--- start ---

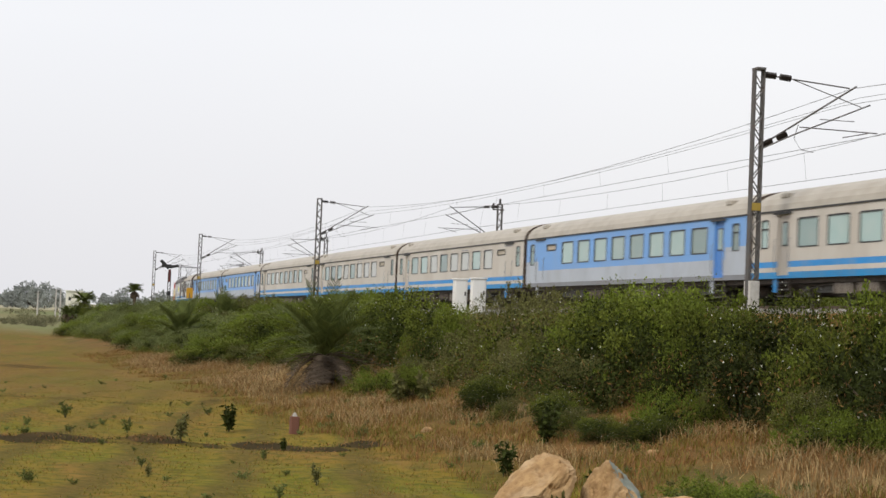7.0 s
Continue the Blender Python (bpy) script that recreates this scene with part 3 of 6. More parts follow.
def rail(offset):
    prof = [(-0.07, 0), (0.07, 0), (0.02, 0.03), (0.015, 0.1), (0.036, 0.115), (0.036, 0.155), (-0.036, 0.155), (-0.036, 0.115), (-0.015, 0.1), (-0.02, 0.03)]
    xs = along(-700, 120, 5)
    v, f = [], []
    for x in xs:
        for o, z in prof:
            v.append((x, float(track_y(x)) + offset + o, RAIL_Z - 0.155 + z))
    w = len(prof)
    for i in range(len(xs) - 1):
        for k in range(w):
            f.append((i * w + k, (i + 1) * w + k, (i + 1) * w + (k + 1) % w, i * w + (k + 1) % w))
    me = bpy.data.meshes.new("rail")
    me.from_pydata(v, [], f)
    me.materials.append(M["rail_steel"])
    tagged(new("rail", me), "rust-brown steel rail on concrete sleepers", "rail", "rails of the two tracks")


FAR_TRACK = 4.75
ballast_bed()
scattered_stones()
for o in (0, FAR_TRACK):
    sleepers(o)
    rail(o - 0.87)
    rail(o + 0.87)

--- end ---

All of the data above should be quoted exactly, except for the pictures.

- **EXERCISE SOLUTION**
7.0 s
Continue the Blender Python (bpy) script that recreates this scene with part 3 of 6. More parts follow.
def rail(offset):
    prof = [(-0.07, 0), (0.07, 0), (0.02, 0.03), (0.015, 0.1), (0.036, 0.115), (0.036, 0.155), (-0.036, 0.155), (-0.036, 0.115), (-0.015, 0.1), (-0.02, 0.03)]
    xs = along(-700, 120, 5)
    v, f = [], []
    for x in xs:
        for o, z in prof:
            v.append((x, float(track_y(x)) + offset + o, RAIL_Z - 0.155 + z))
    w = len(prof)
    for i in range(len(xs) - 1):
        for k in range(w):
            f.append((i * w + k, (i + 1) * w + k, (i + 1) * w + (k + 1) % w, i * w + (k + 1) % w))
    me = bpy.data.meshes.new("rail")
    me.from_pydata(v, [], f)
    me.materials.append(M["rail_steel"])
    tagged(new("rail", me), "rust-brown steel rail on concrete sleepers", "rail", "rails of the two tracks")


FAR_TRACK = 4.75
ballast_bed()
scattered_stones()
for o in (0, FAR_TRACK):
    sleepers(o)
    rail(o - 0.87)
    rail(o + 0.87)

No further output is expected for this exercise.